Today, I once again looked to attend as many state-level events as I could possibly find. Last night, I attended a roundtable event with White House National Climate Advisor Gina McCarthy, New Mexico Governor Michelle Lujan Grisham, Louisiana Governor John Bel Edwards, and California Lieutenant Governor Eleni Kounalakis. Each of the state officials spoke of ways their state has led the way in a particular policy area, and Gina McCarthy discussed how important this leadership was in setting guidance and precedent for the federal government. This event was in a small room convened by the America Is All In coalition, and attended by mostly subnational actors from the US.
I’ve always found state-level action to be really critical to paving the way for federal and international climate action, given that I come from a state-level climate policy background. So, I figured in today’s blog post, I could talk a little bit more about that work, particularly because it is driving a lot of my time here at COP26!
My full-time job is working as the Director of the State Climate Policy Network (SCPN) at a Boston-based, state-level nonprofit called Climate XChange. The SCPN is a network of more than 15,000 advocates, policymakers, business leaders, academics, and other individuals focused on advancing state-level climate policies that are effective and equitable. At a lot of the US state-level events I attended, I worked to recruit new individuals to join this network, as it provides tools like state policy updates, free deep dive webinars on a variety of climate topics, research and analysis on a host of climate policy topics, and national update calls bringing together campaign leaders from across the country. I also met a bunch of SCPN members who were in Glasgow themselves – it was great to see so many familiar faces (as well as familiar name tags of people that I had never actually seen before!)

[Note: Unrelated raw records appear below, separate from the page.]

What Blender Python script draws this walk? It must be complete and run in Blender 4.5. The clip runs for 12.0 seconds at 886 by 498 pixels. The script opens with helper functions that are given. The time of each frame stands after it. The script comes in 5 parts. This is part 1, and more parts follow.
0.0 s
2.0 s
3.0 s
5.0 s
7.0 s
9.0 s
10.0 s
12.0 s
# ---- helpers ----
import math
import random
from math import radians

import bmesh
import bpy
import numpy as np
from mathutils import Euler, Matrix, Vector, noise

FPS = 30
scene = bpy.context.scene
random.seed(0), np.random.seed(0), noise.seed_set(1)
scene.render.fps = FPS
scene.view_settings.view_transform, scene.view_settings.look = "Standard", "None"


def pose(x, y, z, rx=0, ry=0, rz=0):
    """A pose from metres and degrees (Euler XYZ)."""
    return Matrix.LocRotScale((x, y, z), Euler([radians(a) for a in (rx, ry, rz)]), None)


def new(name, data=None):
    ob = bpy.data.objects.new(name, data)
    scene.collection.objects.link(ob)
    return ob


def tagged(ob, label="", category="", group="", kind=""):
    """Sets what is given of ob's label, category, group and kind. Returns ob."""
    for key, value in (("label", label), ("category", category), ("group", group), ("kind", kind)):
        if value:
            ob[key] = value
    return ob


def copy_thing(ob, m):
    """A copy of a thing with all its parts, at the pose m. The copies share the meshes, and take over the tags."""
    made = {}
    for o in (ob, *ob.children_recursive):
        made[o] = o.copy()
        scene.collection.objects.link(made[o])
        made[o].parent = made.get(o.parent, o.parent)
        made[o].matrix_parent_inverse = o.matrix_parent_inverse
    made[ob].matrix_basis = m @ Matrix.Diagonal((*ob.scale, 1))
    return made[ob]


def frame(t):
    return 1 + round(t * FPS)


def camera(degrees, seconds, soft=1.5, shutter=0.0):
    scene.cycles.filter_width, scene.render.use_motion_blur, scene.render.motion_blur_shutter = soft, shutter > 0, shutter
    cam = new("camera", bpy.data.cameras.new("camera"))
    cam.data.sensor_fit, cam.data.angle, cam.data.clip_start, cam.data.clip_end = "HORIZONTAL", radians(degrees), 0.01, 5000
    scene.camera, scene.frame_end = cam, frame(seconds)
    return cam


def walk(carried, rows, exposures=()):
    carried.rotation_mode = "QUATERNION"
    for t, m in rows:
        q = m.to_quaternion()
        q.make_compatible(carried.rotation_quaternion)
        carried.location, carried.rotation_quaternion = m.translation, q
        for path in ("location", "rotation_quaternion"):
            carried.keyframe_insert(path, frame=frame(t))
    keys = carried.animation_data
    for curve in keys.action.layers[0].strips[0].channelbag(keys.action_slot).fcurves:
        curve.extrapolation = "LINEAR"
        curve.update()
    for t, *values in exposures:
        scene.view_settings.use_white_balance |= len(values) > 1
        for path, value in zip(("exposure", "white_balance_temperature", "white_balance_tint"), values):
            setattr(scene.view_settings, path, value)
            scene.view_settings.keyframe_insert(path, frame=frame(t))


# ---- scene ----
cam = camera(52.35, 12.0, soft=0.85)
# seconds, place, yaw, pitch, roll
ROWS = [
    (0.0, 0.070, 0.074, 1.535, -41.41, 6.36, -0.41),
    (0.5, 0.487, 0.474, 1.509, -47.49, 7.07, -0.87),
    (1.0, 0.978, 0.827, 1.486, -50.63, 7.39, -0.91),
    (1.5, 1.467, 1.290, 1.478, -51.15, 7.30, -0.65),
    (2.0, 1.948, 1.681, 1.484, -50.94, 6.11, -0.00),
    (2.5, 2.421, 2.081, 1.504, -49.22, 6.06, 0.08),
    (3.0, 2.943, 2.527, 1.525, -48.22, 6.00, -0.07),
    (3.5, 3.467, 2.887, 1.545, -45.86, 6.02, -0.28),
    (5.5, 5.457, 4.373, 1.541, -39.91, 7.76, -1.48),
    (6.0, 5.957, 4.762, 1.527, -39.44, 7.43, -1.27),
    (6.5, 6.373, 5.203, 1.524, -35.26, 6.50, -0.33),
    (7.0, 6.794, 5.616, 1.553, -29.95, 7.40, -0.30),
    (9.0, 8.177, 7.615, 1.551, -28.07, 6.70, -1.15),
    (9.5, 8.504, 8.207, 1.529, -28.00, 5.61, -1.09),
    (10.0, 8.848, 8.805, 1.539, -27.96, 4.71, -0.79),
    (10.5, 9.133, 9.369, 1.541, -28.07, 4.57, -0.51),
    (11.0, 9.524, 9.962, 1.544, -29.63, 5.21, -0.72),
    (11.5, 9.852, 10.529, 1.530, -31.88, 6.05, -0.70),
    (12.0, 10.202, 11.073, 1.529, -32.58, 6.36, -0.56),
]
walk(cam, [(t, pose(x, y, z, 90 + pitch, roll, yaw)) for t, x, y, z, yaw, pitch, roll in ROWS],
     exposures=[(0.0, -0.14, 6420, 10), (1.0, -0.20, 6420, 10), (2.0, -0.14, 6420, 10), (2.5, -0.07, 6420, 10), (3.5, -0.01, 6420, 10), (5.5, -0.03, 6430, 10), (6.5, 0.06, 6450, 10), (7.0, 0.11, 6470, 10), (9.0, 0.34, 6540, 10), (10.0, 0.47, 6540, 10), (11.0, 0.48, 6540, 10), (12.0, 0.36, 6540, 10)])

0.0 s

I have to include a quick pitch to the higher education leaders who may be reading this blog post – the SCPN includes nearly 1,000 leaders in higher education, including professors, sustainability coordinators, facility managers, and administrators. If you’re interested in getting more engaged on state-level climate policy, you can sign up for the network here. I’m really passionate about getting all types of institutions involved in state-level climate policymaking, and higher education has the opportunity to play a critical role in this process (so many people I spoke to at the conference today echoed this sentiment!)
I spent some time exploring the country pavilions today, and also meeting up with some individuals in my network 1:1 that I had never had the opportunity to talk with face to face before, which was really exciting!
One small inconvenience that has really stood out to me is how difficult it is to find somewhere to charge your phone and computer. I was pretty much battling my devices dying all day, and found that as difficult as it was to find a quiet spot to do work, it was nearly impossible to find a quiet spot to recharge dying devices. There’s one hall near the negotiation So, I found myself trying to compose a Tweet while seeing that my phone is on 1%, or taking notes during an event only to watch it slowly shut off. I know this is a very privileged complaint to have, but I had to include this bit in order to accurately capture my experience. When a plug becomes available, people swarm to it like hawks, so it seems like everyone is struggling with this outlet shortage.
The rare available plug often doesn’t even work. In this photo, you can see a contraption that I built to hold in place my computer charger, using my wallet, water bottle, and my friend’s microphone. For some reason, it otherwise would not work. I did get some strange looks from delegates who were seated in the same plenary as me, but all that matters is that my computer is recharging as we speak.